Welcome to CM's film reviews page. CM has written 58 reviews and rated 2023 films.
Technical problem: far too quiet, even on maximum volume, to catch all the words, so we may have lost vital parts of the plot.
It all looks lovely, not badly acted, but fails to show any engaging (not necessarily sympathetic) or credible characters, the plot is flimsy as can be, & the baby which should be the lynch-pin of the plot is reduced to a prop in this shallow story.
No redeeming features to this dreadful 'comedy' - rubbish plot, leaden script, its good locations barely seen. Even Michael Sheen couldn't save it from its rightful trajectory into movie oblivion.
We hired this film because it was compared to 'Hannah Arendt' (a different sort of film entirely), & has a couple of excellent actors. From the opening music, I smelled schmaltz, & there's plenty of that here.
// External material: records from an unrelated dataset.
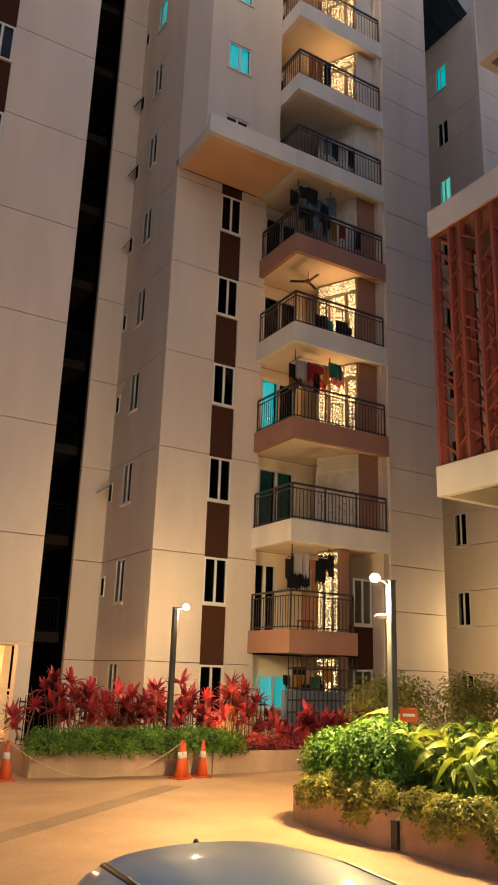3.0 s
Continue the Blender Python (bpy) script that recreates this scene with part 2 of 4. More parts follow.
def prism(bm, plan, z0, z1):
    """A solid over a plan polygon (counter-clockwise)."""
    lo, hi = [bm.verts.new((*p, z0)) for p in plan], [bm.verts.new((*p, z1)) for p in plan]
    n = len(plan)
    bm.faces.new(lo[::-1]), bm.faces.new(hi)
    for i in range(n):
        bm.faces.new((lo[i], lo[(i + 1) % n], hi[(i + 1) % n], hi[i]))


def tube(bm, path, radii, sides=8):
    """A round limb along points, with a radius at each."""
    rings = []
    path = [Vector(p) for p in path]
    for i, p in enumerate(path):
        d = (path[min(i + 1, len(path) - 1)] - path[max(i - 1, 0)]).normalized()
        a = d.orthogonal().normalized() if i == 0 else (rings_a - d * rings_a.dot(d)).normalized()
        rings_a = a
        b = d.cross(a)
        rings.append([bm.verts.new(p + (a * math.cos(t) + b * math.sin(t)) * radii[i]) for t in (2 * math.pi * k / sides for k in range(sides))])
    for r, s in zip(rings, rings[1:]):
        for k in range(sides):
            bm.faces.new((r[k], r[(k + 1) % sides], s[(k + 1) % sides], s[k]))
    bm.faces.new(rings[0][::-1]), bm.faces.new(rings[-1])


def mesh(bm, name, mat, smooth=False, bevel=0.0):
    if bevel:
        bmesh.ops.bevel(bm, geom=bm.edges[:], offset=bevel, segments=1, affect="EDGES", clamp_overlap=True)
    me = bpy.data.meshes.new(name)
    bm.to_mesh(me)
    bm.free()
    if isinstance(mat, str):
        mat = M[mat]
    me.materials.append(mat)
    if smooth:
        me.shade_smooth()
    return me


def part(name, bm, mat, parent=None, label="", smooth=False, bevel=0.0):
    me = bm if isinstance(bm, bpy.types.Mesh) else mesh(bm, name, mat, smooth, bevel)
    ob = new(name, me)
    if parent:
        ob.parent = parent
    return tagged(ob, label)


def boxes(name, mat, parent, *dims, label="", bevel=0.0):
    bm = bmesh.new()
    for d in dims:
        box(bm, *d)
    return part(name, bm, mat, parent, label, bevel=bevel)


def thing(name, label, category, group="", m=None, kind=""):
    ob = new(name)
    ob.empty_display_size = 0.2
    if m:
        ob.matrix_world = m
    return tagged(ob, label, category, group, kind)


BASE, STOREY = 0.34, 3.0


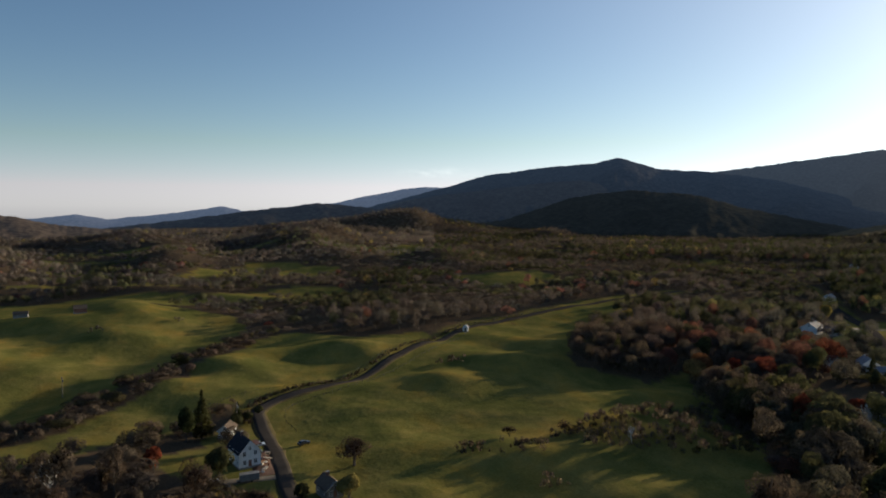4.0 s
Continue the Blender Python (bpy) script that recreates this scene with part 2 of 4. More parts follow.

On the positive side, it's visually outstanding in its recreation of a small German town during the Nazi years (what are those two smoking chimneys?), interiors, & clothing, & the portrayal of captured Jews, book-burning, & Germans taking refuge in the air-raid shelter is chilling, but the horribly chummy Omniscient Narrator, & frightful cod-German accents undermine all its virtues.
Disc 1 was very good, with a quick overview of the historic roots of punk in garage rock & outsider/Beat literature, & comments from participants & observers, but Disc 2 was poorly edited, & we don't really need to hear Henry Rollins' & others' comments three times over in different sections.
This is certainly a masterpiece, assured, unsparing, & heart-scalding, definitely one we'd watch again later. Black & white film, which gives the feel of the times, but also highlights forms & passing brightness.
Beautifully made, funny & brilliantly tailored, if predictable, & with a nod to a lot of old films & stock characters. Jennifer Jason Leigh is brilliant as usual, though the Tim Robbins character needed a bit more character & fibre to be credible as her boyfriend.
The sleeve called it 'comedy' - barely 'comedy', but tragedy with a few laughs, as a good, intelligent priest faces a death threat & the temptation to save himself, highlighted against grotesque characters (no-one really needed to enter the confessional, as the parishioners waved their deeds & mideeds out in public), & the horrible history of Ireland & of the Catholic Church. Well-made, sound performances, played against the heartbreaking beauty of the West of Ireland.
We watched 'Nashville' again this week (2014), which I saw when it was new in 1977. I think it's Altman's masterpiece, a powerful & affecting tribute to country music, a sideswipe at the music & media industry, & an atmospheric elegy to an innocence that was departing post-Watergate & post-Vietnam, dancing, as so often with Altman, on the verge of chaos. Excellent performances, & Ronee Blakley is luminous as a fragile, gifted country singer. One to watch again.
No schmaltz, but plenty of wit & heartscalding dark humour in this one. The old fella pursuing his dream is far from cute, but unfolds & becomes more understandable as the story goes on. Great acting all round, & the mother is monstrously funny. The wide open landscape is almost a character in itself.
Truly dreadful, a plot that might have flown if done as an indy is a leaden Hollywood fairy tale. We got it on the good reviews, but were appalled at its utter lack of any real feeling. Don Cheadle struggles, Adam Sandler whines, Liv Tyler twitters soothingly; the best part is the dental receptionist.
We like a lot of the old, clumsy, slapstick British comedies, but this version of 'The Goose' had been edited, with many of the best bits missing (teaching the German lads English pronunciation & idiom), so lacked flow & many gags.
The plot relies on coincidence piled on coincidence, & even great actors can't make it float, but it held our attention for the duration.